Exercise aim
All of the data that follows should be retyped exactly, please, except the pictures.

─── Recorded data ───

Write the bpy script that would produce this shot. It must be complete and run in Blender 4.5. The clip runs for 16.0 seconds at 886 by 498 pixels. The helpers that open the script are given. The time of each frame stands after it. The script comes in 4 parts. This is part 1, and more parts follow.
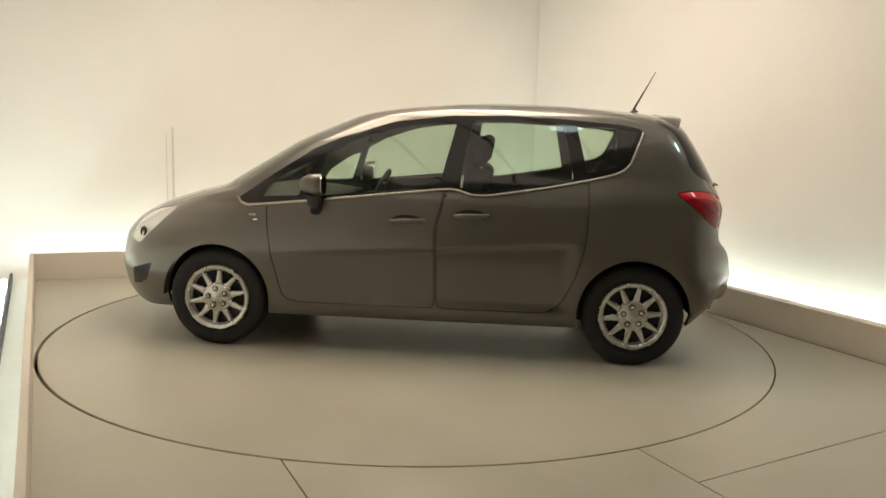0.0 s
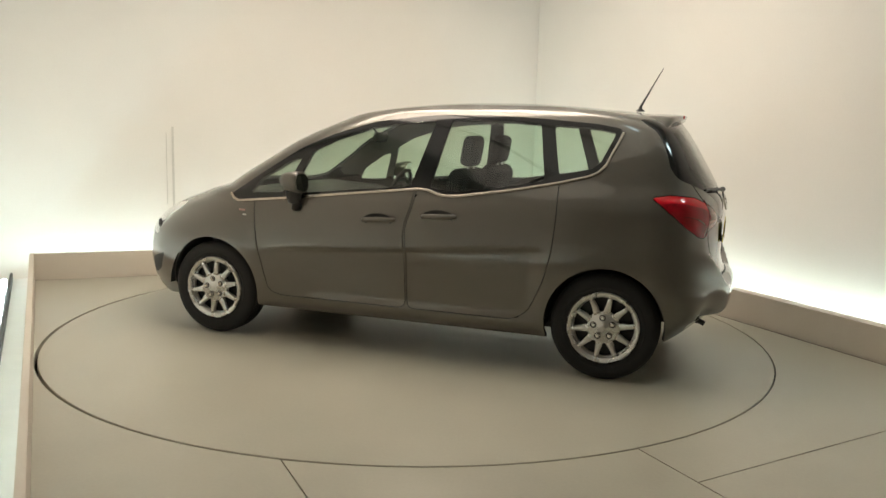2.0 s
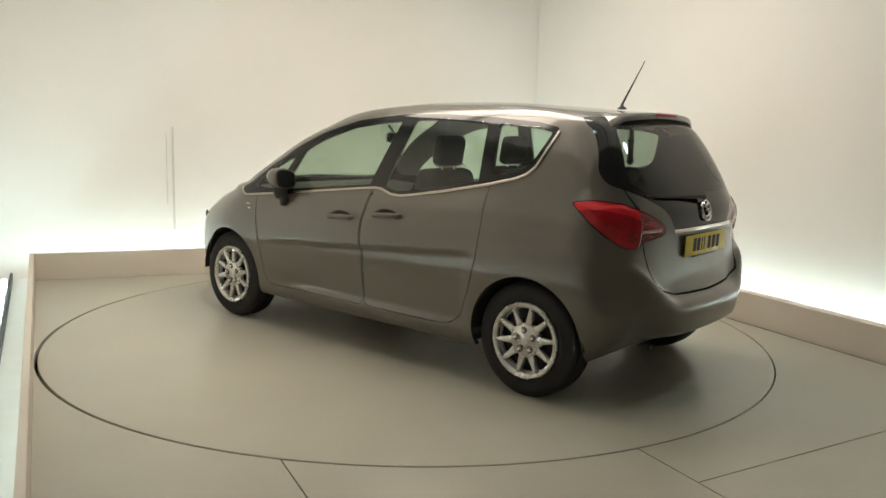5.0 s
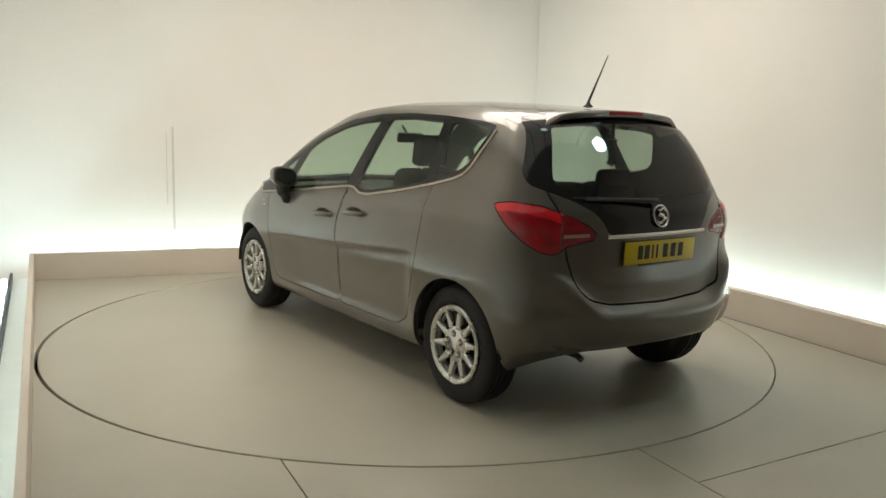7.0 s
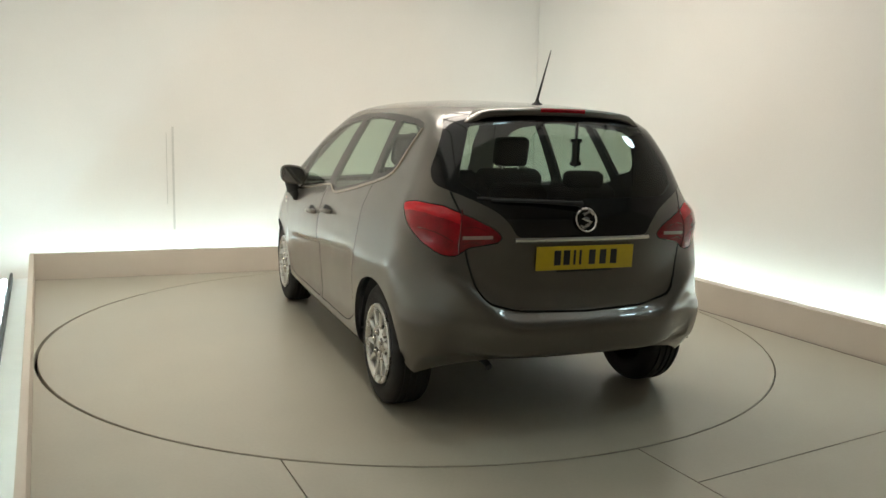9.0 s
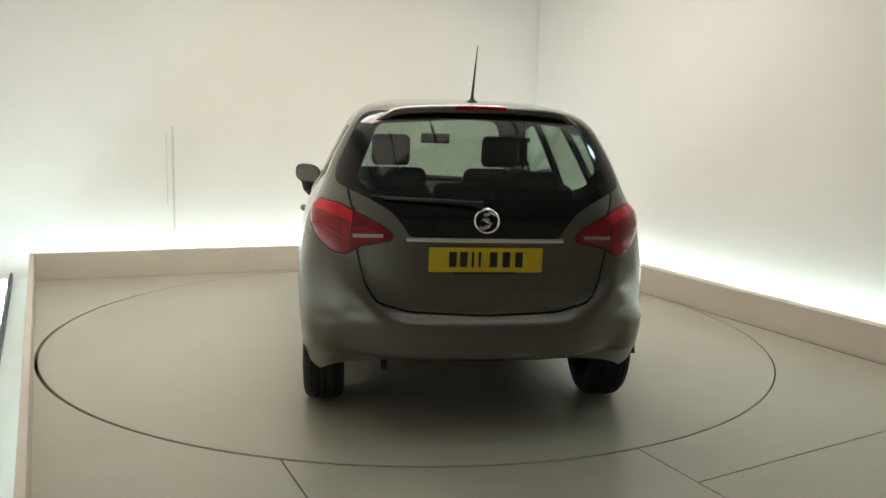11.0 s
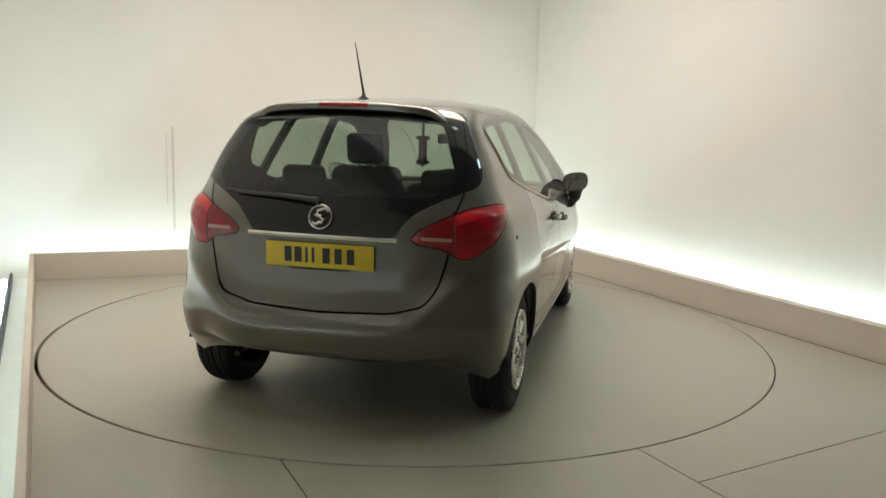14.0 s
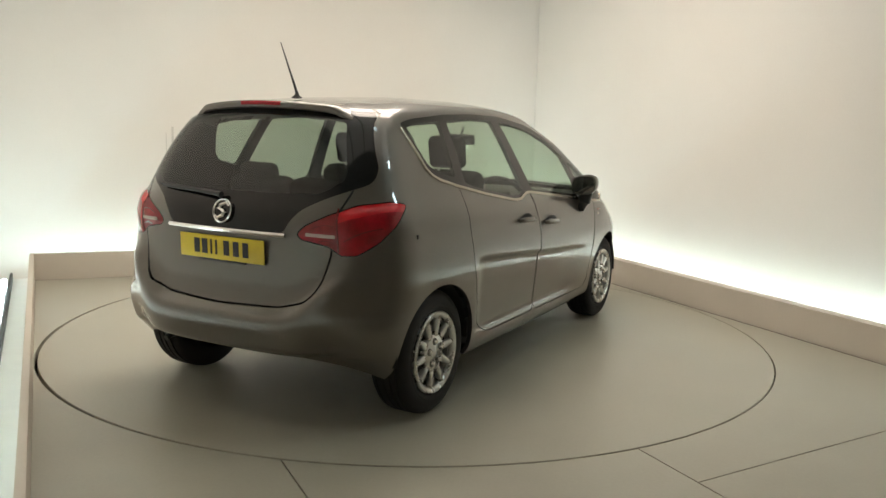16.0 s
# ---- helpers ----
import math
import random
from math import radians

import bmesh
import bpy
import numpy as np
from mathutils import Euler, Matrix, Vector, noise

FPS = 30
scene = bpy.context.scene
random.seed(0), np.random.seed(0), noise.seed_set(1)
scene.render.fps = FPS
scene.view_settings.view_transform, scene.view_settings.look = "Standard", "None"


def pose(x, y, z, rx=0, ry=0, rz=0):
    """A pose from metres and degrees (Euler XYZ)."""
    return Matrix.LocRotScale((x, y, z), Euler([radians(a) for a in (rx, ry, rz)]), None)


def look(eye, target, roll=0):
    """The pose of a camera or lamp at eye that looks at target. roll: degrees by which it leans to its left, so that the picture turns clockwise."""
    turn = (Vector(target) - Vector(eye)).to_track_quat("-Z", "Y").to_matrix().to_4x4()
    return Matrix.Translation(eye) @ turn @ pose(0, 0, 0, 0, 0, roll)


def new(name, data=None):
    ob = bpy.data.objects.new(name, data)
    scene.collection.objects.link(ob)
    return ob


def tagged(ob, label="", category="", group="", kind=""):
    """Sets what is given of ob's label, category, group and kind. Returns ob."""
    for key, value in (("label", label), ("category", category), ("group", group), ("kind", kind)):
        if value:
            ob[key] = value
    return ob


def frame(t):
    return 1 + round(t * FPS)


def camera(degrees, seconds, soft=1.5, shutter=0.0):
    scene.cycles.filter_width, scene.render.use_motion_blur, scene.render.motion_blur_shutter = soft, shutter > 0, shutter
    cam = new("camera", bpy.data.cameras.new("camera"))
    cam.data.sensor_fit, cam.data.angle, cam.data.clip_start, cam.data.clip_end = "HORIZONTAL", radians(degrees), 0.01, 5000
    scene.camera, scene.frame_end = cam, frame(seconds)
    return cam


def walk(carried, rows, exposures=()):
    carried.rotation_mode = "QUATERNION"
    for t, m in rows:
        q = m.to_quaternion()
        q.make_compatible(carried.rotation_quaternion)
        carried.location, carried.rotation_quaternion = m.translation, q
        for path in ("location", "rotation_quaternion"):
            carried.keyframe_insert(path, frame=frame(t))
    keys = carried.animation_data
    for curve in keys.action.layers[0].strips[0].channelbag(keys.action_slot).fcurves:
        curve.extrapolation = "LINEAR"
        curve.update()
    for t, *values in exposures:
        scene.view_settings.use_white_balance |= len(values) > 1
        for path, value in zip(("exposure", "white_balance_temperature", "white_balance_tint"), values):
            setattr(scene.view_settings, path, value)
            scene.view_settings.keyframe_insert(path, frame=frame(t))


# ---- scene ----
# ---------------- camera ----------------
cam = camera(56.18, 16.0, soft=1.5)
EYE, AIM = (0.713, -5.799, 1.470), (0.1961, 0.1099, 0.5683)
walk(cam, [(0.0, look(EYE, AIM, 1.55)), (16.0, look(EYE, AIM, 1.55))],
     exposures=[(0.0, 0.05, 7180, 18.5), (1.5, 0.02, 6870, 16.5), (3.5, -0.02, 6620, 15), (8.0, -0.03, 6410, 14), (12.5, -0.03, 6270, 13.5), (16.0, -0.08, 6550, 15.5)])

# ---------------- world: only what leaks in, the studio is closed ----------------
world = bpy.data.worlds.new("world")
scene.world = world
world.use_nodes = True
world.node_tree.nodes["Background"].inputs["Color"].default_value = (0.9, 0.95, 1.0, 1)
world.node_tree.nodes["Background"].inputs["Strength"].default_value = 0.02

# strengths of the place's own lights
TUBE_BACK, TUBE_RIGHT, TUBE_LEFT = 43.0, 40.0, 40.0
CEILING_SHEET, CEILING_PANEL, SPOT, SOFT_SPOT = 0.48, 9.0, 30.0, 8.0
TUBE_COLOUR = (0.68, 0.96, 1.0)
PANEL_COLOUR = (1.0, 0.895, 0.74)


# ---------------- materials ----------------
def mat(name, colour, rough=0.5, metal=0.0, coat=0.0, vary=0.0, scale=8.0, bump=0.0, fine=120.0, spec=0.5):
    """Principled surface with variation of tone at two scales and fine relief."""
    m = bpy.data.materials.new(name)
    m.use_nodes = True
    nt = m.node_tree
    b = nt.nodes["Principled BSDF"]
    b.inputs["Base Color"].default_value = (*colour, 1)
    b.inputs["Roughness"].default_value = rough
    b.inputs["Metallic"].default_value = metal
    b.inputs["Coat Weight"].default_value = coat
    b.inputs["Coat Roughness"].default_value = 0.04
    b.inputs["Specular IOR Level"].default_value = spec
    tc = nt.nodes.new("ShaderNodeTexCoord")
    if vary:
        a = nt.nodes.new("ShaderNodeTexNoise")
        a.inputs["Scale"].default_value = scale
        a.inputs["Detail"].default_value = 6
        c = nt.nodes.new("ShaderNodeTexNoise")
        c.inputs["Scale"].default_value = fine
        c.inputs["Detail"].default_value = 3
        mix = nt.nodes.new("ShaderNodeMath")
        mix.operation = "MULTIPLY_ADD"
        mix.inputs[1].default_value = 0.35
        ramp = nt.nodes.new("ShaderNodeMapRange")
        ramp.inputs["From Min"].default_value, ramp.inputs["From Max"].default_value = 0.35, 1.0
        ramp.inputs["To Min"].default_value, ramp.inputs["To Max"].default_value = 1 - vary, 1 + vary
        mul = nt.nodes.new("ShaderNodeVectorMath")
        mul.operation = "SCALE"
        mul.inputs[0].default_value = colour
        nt.links.new(tc.outputs["Object"], a.inputs["Vector"])
        nt.links.new(tc.outputs["Object"], c.inputs["Vector"])
        nt.links.new(c.outputs["Fac"], mix.inputs[0])
        nt.links.new(a.outputs["Fac"], mix.inputs[2])
        nt.links.new(mix.outputs[0], ramp.inputs["Value"])
        nt.links.new(ramp.outputs[0], mul.inputs["Scale"])
        nt.links.new(mul.outputs[0], b.inputs["Base Color"])
        rr = nt.nodes.new("ShaderNodeMapRange")
        rr.inputs["To Min"].default_value, rr.inputs["To Max"].default_value = max(rough - 0.08, 0.02), min(rough + 0.08, 1)
        nt.links.new(a.outputs["Fac"], rr.inputs["Value"])
        nt.links.new(rr.outputs[0], b.inputs["Roughness"])
    if bump:
        n = nt.nodes.new("ShaderNodeTexNoise")
        n.inputs["Scale"].default_value = fine
        bm_ = nt.nodes.new("ShaderNodeBump")
        bm_.inputs["Strength"].default_value = bump
        bm_.inputs["Distance"].default_value = 0.002
        nt.links.new(tc.outputs["Object"], n.inputs["Vector"])
        nt.links.new(n.outputs["Fac"], bm_.inputs["Height"])
        nt.links.new(bm_.outputs[0], b.inputs["Normal"])
    return m


def glowing(name, colour, strength):
    m = bpy.data.materials.new(name)
    m.use_nodes = True
    b = m.node_tree.nodes["Principled BSDF"]
    b.inputs["Base Color"].default_value = (0.8, 0.8, 0.8, 1)
    b.inputs["Emission Color"].default_value = (*colour, 1)
    b.inputs["Emission Strength"].default_value = strength
    return m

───

Answer to the exercise
Write the bpy script that would produce this shot. It must be complete and run in Blender 4.5. The clip runs for 16.0 seconds at 886 by 498 pixels. The helpers that open the script are given. The time of each frame stands after it. The script comes in 4 parts. This is part 1, and more parts follow.
0.0 s
2.0 s
5.0 s
7.0 s
9.0 s
11.0 s
14.0 s
16.0 s
# ---- helpers ----
import math
import random
from math import radians

import bmesh
import bpy
import numpy as np
from mathutils import Euler, Matrix, Vector, noise

FPS = 30
scene = bpy.context.scene
random.seed(0), np.random.seed(0), noise.seed_set(1)
scene.render.fps = FPS
scene.view_settings.view_transform, scene.view_settings.look = "Standard", "None"


def pose(x, y, z, rx=0, ry=0, rz=0):
    """A pose from metres and degrees (Euler XYZ)."""
    return Matrix.LocRotScale((x, y, z), Euler([radians(a) for a in (rx, ry, rz)]), None)


def look(eye, target, roll=0):
    """The pose of a camera or lamp at eye that looks at target. roll: degrees by which it leans to its left, so that the picture turns clockwise."""
    turn = (Vector(target) - Vector(eye)).to_track_quat("-Z", "Y").to_matrix().to_4x4()
    return Matrix.Translation(eye) @ turn @ pose(0, 0, 0, 0, 0, roll)


def new(name, data=None):
    ob = bpy.data.objects.new(name, data)
    scene.collection.objects.link(ob)
    return ob


def tagged(ob, label="", category="", group="", kind=""):
    """Sets what is given of ob's label, category, group and kind. Returns ob."""
    for key, value in (("label", label), ("category", category), ("group", group), ("kind", kind)):
        if value:
            ob[key] = value
    return ob


def frame(t):
    return 1 + round(t * FPS)


def camera(degrees, seconds, soft=1.5, shutter=0.0):
    scene.cycles.filter_width, scene.render.use_motion_blur, scene.render.motion_blur_shutter = soft, shutter > 0, shutter
    cam = new("camera", bpy.data.cameras.new("camera"))
    cam.data.sensor_fit, cam.data.angle, cam.data.clip_start, cam.data.clip_end = "HORIZONTAL", radians(degrees), 0.01, 5000
    scene.camera, scene.frame_end = cam, frame(seconds)
    return cam


def walk(carried, rows, exposures=()):
    carried.rotation_mode = "QUATERNION"
    for t, m in rows:
        q = m.to_quaternion()
        q.make_compatible(carried.rotation_quaternion)
        carried.location, carried.rotation_quaternion = m.translation, q
        for path in ("location", "rotation_quaternion"):
            carried.keyframe_insert(path, frame=frame(t))
    keys = carried.animation_data
    for curve in keys.action.layers[0].strips[0].channelbag(keys.action_slot).fcurves:
        curve.extrapolation = "LINEAR"
        curve.update()
    for t, *values in exposures:
        scene.view_settings.use_white_balance |= len(values) > 1
        for path, value in zip(("exposure", "white_balance_temperature", "white_balance_tint"), values):
            setattr(scene.view_settings, path, value)
            scene.view_settings.keyframe_insert(path, frame=frame(t))


# ---- scene ----
# ---------------- camera ----------------
cam = camera(56.18, 16.0, soft=1.5)
EYE, AIM = (0.713, -5.799, 1.470), (0.1961, 0.1099, 0.5683)
walk(cam, [(0.0, look(EYE, AIM, 1.55)), (16.0, look(EYE, AIM, 1.55))],
     exposures=[(0.0, 0.05, 7180, 18.5), (1.5, 0.02, 6870, 16.5), (3.5, -0.02, 6620, 15), (8.0, -0.03, 6410, 14), (12.5, -0.03, 6270, 13.5), (16.0, -0.08, 6550, 15.5)])

# ---------------- world: only what leaks in, the studio is closed ----------------
world = bpy.data.worlds.new("world")
scene.world = world
world.use_nodes = True
world.node_tree.nodes["Background"].inputs["Color"].default_value = (0.9, 0.95, 1.0, 1)
world.node_tree.nodes["Background"].inputs["Strength"].default_value = 0.02

# strengths of the place's own lights
TUBE_BACK, TUBE_RIGHT, TUBE_LEFT = 43.0, 40.0, 40.0
CEILING_SHEET, CEILING_PANEL, SPOT, SOFT_SPOT = 0.48, 9.0, 30.0, 8.0
TUBE_COLOUR = (0.68, 0.96, 1.0)
PANEL_COLOUR = (1.0, 0.895, 0.74)


# ---------------- materials ----------------
def mat(name, colour, rough=0.5, metal=0.0, coat=0.0, vary=0.0, scale=8.0, bump=0.0, fine=120.0, spec=0.5):
    """Principled surface with variation of tone at two scales and fine relief."""
    m = bpy.data.materials.new(name)
    m.use_nodes = True
    nt = m.node_tree
    b = nt.nodes["Principled BSDF"]
    b.inputs["Base Color"].default_value = (*colour, 1)
    b.inputs["Roughness"].default_value = rough
    b.inputs["Metallic"].default_value = metal
    b.inputs["Coat Weight"].default_value = coat
    b.inputs["Coat Roughness"].default_value = 0.04
    b.inputs["Specular IOR Level"].default_value = spec
    tc = nt.nodes.new("ShaderNodeTexCoord")
    if vary:
        a = nt.nodes.new("ShaderNodeTexNoise")
        a.inputs["Scale"].default_value = scale
        a.inputs["Detail"].default_value = 6
        c = nt.nodes.new("ShaderNodeTexNoise")
        c.inputs["Scale"].default_value = fine
        c.inputs["Detail"].default_value = 3
        mix = nt.nodes.new("ShaderNodeMath")
        mix.operation = "MULTIPLY_ADD"
        mix.inputs[1].default_value = 0.35
        ramp = nt.nodes.new("ShaderNodeMapRange")
        ramp.inputs["From Min"].default_value, ramp.inputs["From Max"].default_value = 0.35, 1.0
        ramp.inputs["To Min"].default_value, ramp.inputs["To Max"].default_value = 1 - vary, 1 + vary
        mul = nt.nodes.new("ShaderNodeVectorMath")
        mul.operation = "SCALE"
        mul.inputs[0].default_value = colour
        nt.links.new(tc.outputs["Object"], a.inputs["Vector"])
        nt.links.new(tc.outputs["Object"], c.inputs["Vector"])
        nt.links.new(c.outputs["Fac"], mix.inputs[0])
        nt.links.new(a.outputs["Fac"], mix.inputs[2])
        nt.links.new(mix.outputs[0], ramp.inputs["Value"])
        nt.links.new(ramp.outputs[0], mul.inputs["Scale"])
        nt.links.new(mul.outputs[0], b.inputs["Base Color"])
        rr = nt.nodes.new("ShaderNodeMapRange")
        rr.inputs["To Min"].default_value, rr.inputs["To Max"].default_value = max(rough - 0.08, 0.02), min(rough + 0.08, 1)
        nt.links.new(a.outputs["Fac"], rr.inputs["Value"])
        nt.links.new(rr.outputs[0], b.inputs["Roughness"])
    if bump:
        n = nt.nodes.new("ShaderNodeTexNoise")
        n.inputs["Scale"].default_value = fine
        bm_ = nt.nodes.new("ShaderNodeBump")
        bm_.inputs["Strength"].default_value = bump
        bm_.inputs["Distance"].default_value = 0.002
        nt.links.new(tc.outputs["Object"], n.inputs["Vector"])
        nt.links.new(n.outputs["Fac"], bm_.inputs["Height"])
        nt.links.new(bm_.outputs[0], b.inputs["Normal"])
    return m


def glowing(name, colour, strength):
    m = bpy.data.materials.new(name)
    m.use_nodes = True
    b = m.node_tree.nodes["Principled BSDF"]
    b.inputs["Base Color"].default_value = (0.8, 0.8, 0.8, 1)
    b.inputs["Emission Color"].default_value = (*colour, 1)
    b.inputs["Emission Strength"].default_value = strength
    return m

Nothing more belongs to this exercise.